Take the listing from its first line through the line that contains "st.location = (1.93, 4.86, 0.05)" and please retype those lines exactly, leaving out the pictures.

**Records provided:**

● ● ●

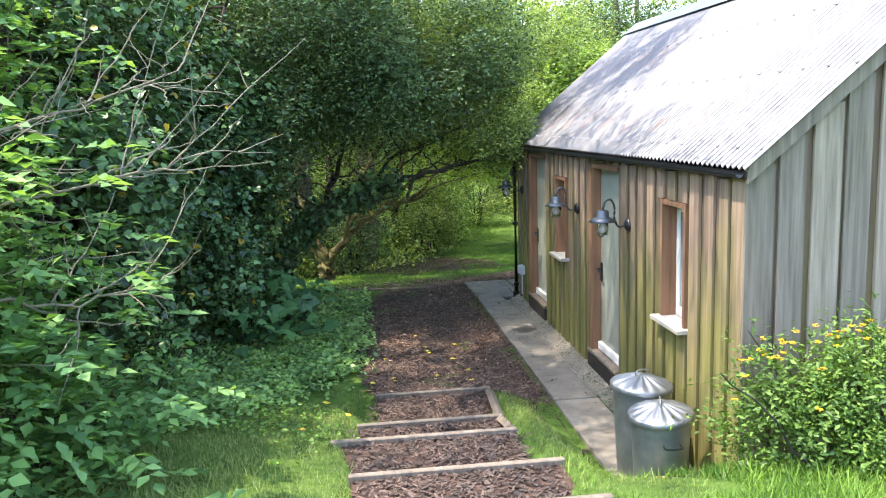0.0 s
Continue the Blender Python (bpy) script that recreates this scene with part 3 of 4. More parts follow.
dustbin(2.12, 5.68, -0.13, 0.225, 0.70, (2, 2, 20), 0.0)
dustbin(2.09, 5.215, -0.13, 0.22, 0.64, (-3, -3, 70), 0.0)
bm = bmesh.new()
bmesh.ops.create_icosphere(bm, subdivisions=3, radius=1)
for q in bm.verts:
    q.co *= 1 + 0.18 * noise.noise(q.co * 1.7)
    q.co = Vector((q.co.x * 0.14, q.co.y * 0.10, q.co.z * 0.16))
st = tagged(part("mossy_stone", bm, M_mossrock, smooth=True), "mossy stone beside the dustbins", "stone")
st.location = (1.93, 4.86, 0.05)

# ---- timber steps and edging ----
RISERS = [(7.65, -0.05, 0.12, 1.28), (6.2, 0.21, -0.06, 1.13), (5.62, 0.32, -0.26, 1.13), (4.78, 0.43, -0.12, 1.27), (3.9, 0.60, -0.1, 1.3)]
steps = tagged(new("garden_steps"), "shallow garden steps of timber risers filled with bark chips", "steps", kind="structure")
for i, (y, z, x0, x1) in enumerate(RISERS):
    bm = boxed(x0, x1, y - 0.025, y + 0.025, z - 0.16, z, bev=0.006)
    part("riser", bm, M_timber, steps)
    if i in (1, 2):
        ya, za = RISERS[i - 1][0], RISERS[i - 1][1]
        bm = bmesh.new()
        tube(bm, [(RISERS[i - 1][3] - 0.02, ya - 0.03, za - 0.03), (x1 - 0.02, y + 0.03, z - 0.03)], [0.04, 0.04], 4)
        part("side_board", bm, M_timber, steps)
for (y, z, x0, x1), nxt in zip(RISERS, RISERS[1:]):
    part("tread", boxed(x0 + 0.02, x1 - 0.02, y - 0.027 - (y - nxt[0] - 0.055), y - 0.027, z - 0.2, z - 0.035), M_chipbed, steps, "bark chip tread")
bm = bmesh.new()
tube(bm, [(-0.35, 13.45, float(gz(-0.35, 13.45)) + 0.03), (0.3, 13.42, float(gz(0.3, 13.42)) + 0.035), (0.8, 13.38, float(gz(0.8, 13.38)) + 0.035), (1.3, 13.36, float(gz(1.3, 13.36)) + 0.03)], [0.018, 0.02, 0.02, 0.016], 6)
tagged(part("log_edging", bm, M_timber), "thin weathered log edging the chip path", "log")
edg = tagged(new("path_edging"), "thin timber edging board beside the chip path", "edging", kind="structure")
EP = [(3.35, 15.7), (3.8, 16.05), (4.35, 16.55), (4.97, 17.2), (5.55, 17.93), (6.02, 18.6), (6.4, 19.3)]
for (xa, ya), (xb, yb) in zip(EP, EP[1:]):
    bm = bmesh.new()
    tube(bm, [(xa, ya, float(gz(xa, ya)) + 0.018), (xb, yb, float(gz(xb, yb)) + 0.018)], [0.022, 0.022], 4)
    part("edging_board", bm, M_timber, edg)
edg2 = tagged(new("path_edging"), "short timber edging at the fork of the paths", "edging", kind="structure")
for (xa, ya), (xb, yb) in (((5.85, 16.74), (7.2, 17.12)), ((7.2, 17.12), (8.5, 17.52))):
    bm = bmesh.new()
    tube(bm, [(xa, ya, float(gz(xa, ya)) + 0.01), (xb, yb, float(gz(xb, yb)) + 0.01)], [0.028, 0.028], 4)
    part("edging_board", bm, M_timber, edg2)

# inspection covers in the lawn
def cover(x, y, w, d, rot):
    e = empty("inspection_cover", (x, y, float(gz(x, y)) + 0.018), "pale grey metal inspection cover in the grass", "cover", "covers in the lawn")
    e.rotation_euler = (0, 0, radians(rot))
    part("frame", boxed(-w / 2 - 0.03, w / 2 + 0.03, -d / 2 - 0.03, d / 2 + 0.03, -0.08, 0.002), M_zinc, e)
    part("plate", boxed(-w / 2, w / 2, -d / 2, d / 2, -0.05, 0.006, bev=0.003), M_cover, e)
    part("lifting_key", boxed(-0.04, 0.04, -0.012, 0.012, 0.005, 0.009), M_cover, e)
    return e


cover(7.62, 15.74, 0.55, 0.48, 4)
cover(6.22, 15.36, 0.13, 0.2, 0)


# ---- trees and shrubs ----
def tree(name, label, category, base, limbs, crowns, bark, seed, group="", wob=0.02, twig=1.0):
    """limbs: (points from the base, first radius, last radius); crowns: keyword rows for crown()."""
    rg = np.random.RandomState(seed)
    x, y = base
    z = float(gz(x, y))
    e = empty(name, (x, y, z), label, category, group)
    tips = []
    for k, (pts, r0, r1) in enumerate(limbs):
        bm = bmesh.new()
        if k == 0:
            pts, r0 = [(0, 0, -0.4)] + list(pts), r0 * 1.3
        tips.append(limb(bm, pts, r0, r1, rg, wob, 12 if k == 0 else 8))
        part("trunk" if k == 0 else "limb", bm, bark, e, smooth=True)
    bm = bmesh.new()
    for p in tips:
        for k in range(2, len(p), 4 if "woodland" in name else 2):
            for _ in range(2):
                d = rg.normal(0, 1, 3) * (0.5, 0.5, 0.35) + (0, 0, 0.25)
                q = [p[k], p[k] + d * 0.5, p[k] + d * 1.1 + rg.normal(0, 0.12, 3)]
                if p[k][2] > 0.8:
                    limb(bm, q, 0.02 * twig, 0.005 * twig, rg, 0.02, 5, 4)
    tagged(part("twig", bm, bark, e, smooth=True), kind="stuff")
    for kw in crowns:
        kw = dict(kw)
        crown("crown", rg, kw.pop("c"), kw.pop("r"), kw.pop("n"), kw.pop("per"), kw.pop("size"), kw.pop("mat"), e, **kw)
    return e


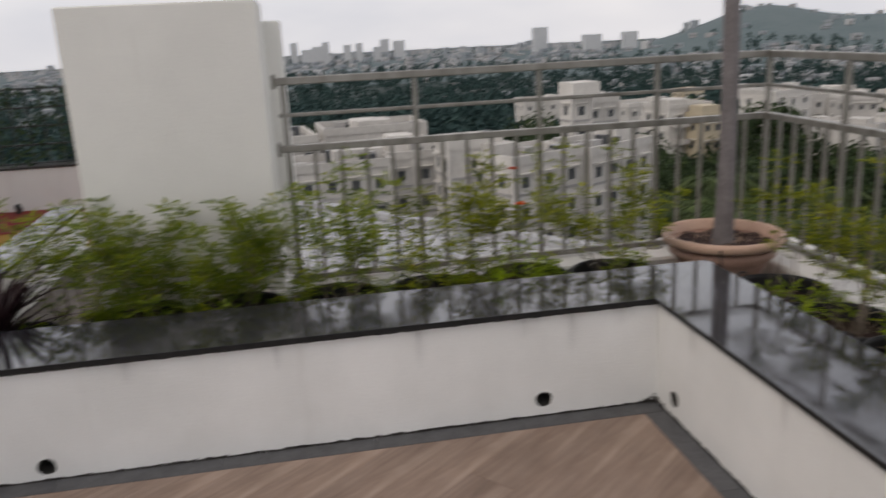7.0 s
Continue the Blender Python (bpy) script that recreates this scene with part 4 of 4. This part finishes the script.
def apartment(az, dist, top, w, dep, turn, storeys, label, material=FARWALL, cols=None, balcony=False, tanks=1, shades=True):
    """A flat-roofed block: walls, parapet, roof tanks, rows of windows on two faces."""
    x, y = polar(az, dist)
    t = thing("apartment_building", (x, y, GZ), label, "building", "town buildings", turn=turn)
    H = top - GZ
    part("wall", box_bm(-w / 2, w / 2, -dep / 2, dep / 2, 0, H), material, t)
    for q in ((-w / 2 - 0.15, w / 2 + 0.15, -dep / 2 - 0.15, -dep / 2 + 0.15), (-w / 2 - 0.15, w / 2 + 0.15, dep / 2 - 0.15, dep / 2 + 0.15), (-w / 2 - 0.15, -w / 2 + 0.15, -dep / 2 + 0.16, dep / 2 - 0.16), (w / 2 - 0.15, w / 2 + 0.15, -dep / 2 + 0.16, dep / 2 - 0.16)):
        part("parapet", box_bm(*q, H, H + 0.9), material, t)
    part("roof", box_bm(-w / 2 + 0.16, w / 2 - 0.16, -dep / 2 + 0.16, dep / 2 - 0.16, H, H + 0.12), FARROOF, t)
    rnd = random.Random(int(az * 100 + dist))
    near = dist < 130
    cols = cols or max(2, int(w / (2.3 if near else 3.2)))
    side_cols = max(1, int(dep / (2.6 if near else 3.6)))
    for k in range(tanks):
        cx, cy = rnd.uniform(-w * 0.35, w * 0.35), rnd.uniform(-dep * 0.3, dep * 0.3)
        ww = rnd.uniform(1.2, 2.2)
        part("stair_head", box_bm(cx - ww, cx + ww, cy - ww, cy + ww, H + 0.1, H + rnd.uniform(1.2, 2.2)), material, t)
    if near:
        for s in range(storeys):
            zb = H - 3.05 - 3.0 * s
            part("floor_band", box_bm(-w / 2 - 0.12, w / 2 + 0.12, -dep / 2 - 0.12, dep / 2 + 0.12, zb, zb + 0.28), FARROOF, t, "grey storey band")
        for k in range(cols + 1):
            cx = -w / 2 + w * k / cols
            part("pilaster", box_bm(cx - 0.14, cx + 0.14, -dep / 2 - 0.2, -dep / 2, H - 3.0 * storeys, H), material, t)
        for k in range(7):
            cx, cy, ww, hh = rnd.uniform(-w * 0.45, w * 0.45), rnd.uniform(-dep * 0.42, dep * 0.42), rnd.uniform(0.3, 1.0), rnd.uniform(0.5, 1.5)
            part("roof_tank", box_bm(cx - ww, cx + ww, cy - ww * 0.7, cy + ww * 0.7, H + 0.1, H + hh), FARROOF if k % 3 else FARGLASS, t)
    for s in range(storeys):
        z = H - 1.7 - 3.0 * s
        for c2 in range(cols):
            o = part("window", WINDOW, None, t)
            o.location = (-w / 2 + w * (c2 + 0.5) / cols, -dep / 2, z)
            if shades and s < 3:
                part("sunshade", SUNSHADE, None, o)
        for c2 in range(side_cols):
            o = part("window", WINDOW, None, t)
            o.matrix_basis = pose(-w / 2, -dep / 2 + dep * (c2 + 0.5) / side_cols, z, 0, 0, -90)
            if shades and s < 2:
                part("sunshade", SUNSHADE, None, o)
            if s < 2:
                o = part("window", WINDOW, None, t)
                o.matrix_basis = pose(w / 2, -dep / 2 + dep * (c2 + 0.5) / side_cols, z, 0, 0, 90)
        if balcony:
            for c2 in range(0, cols, 2):
                cx = -w / 2 + w * (c2 + 0.5) / cols
                part("balcony", box_bm(cx - 1.5, cx + 1.5, -dep / 2 - 1.4, -dep / 2 - 0.02, z - 1.35, z - 0.55), FARWALL, t)
    return t


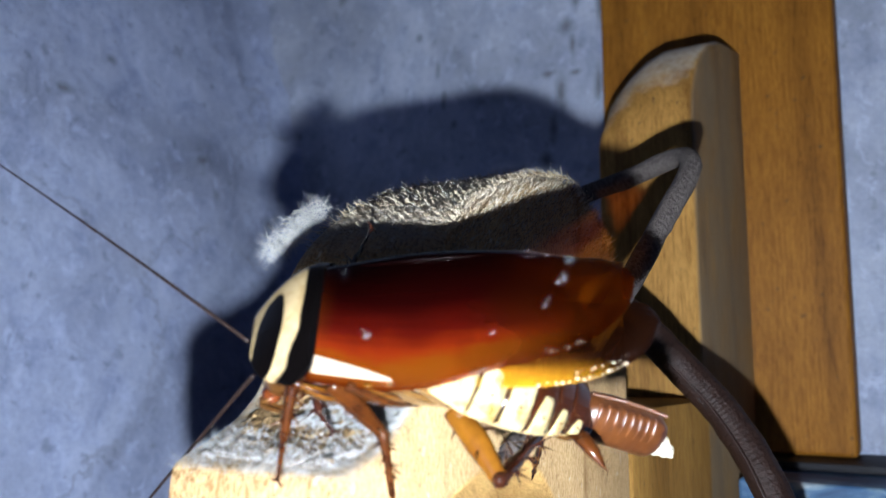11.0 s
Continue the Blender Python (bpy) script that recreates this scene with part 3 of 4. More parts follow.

● ● ●

**Result of this task:**
0.0 s
Continue the Blender Python (bpy) script that recreates this scene with part 3 of 4. More parts follow.
dustbin(2.12, 5.68, -0.13, 0.225, 0.70, (2, 2, 20), 0.0)
dustbin(2.09, 5.215, -0.13, 0.22, 0.64, (-3, -3, 70), 0.0)
bm = bmesh.new()
bmesh.ops.create_icosphere(bm, subdivisions=3, radius=1)
for q in bm.verts:
    q.co *= 1 + 0.18 * noise.noise(q.co * 1.7)
    q.co = Vector((q.co.x * 0.14, q.co.y * 0.10, q.co.z * 0.16))
st = tagged(part("mossy_stone", bm, M_mossrock, smooth=True), "mossy stone beside the dustbins", "stone")
st.location = (1.93, 4.86, 0.05)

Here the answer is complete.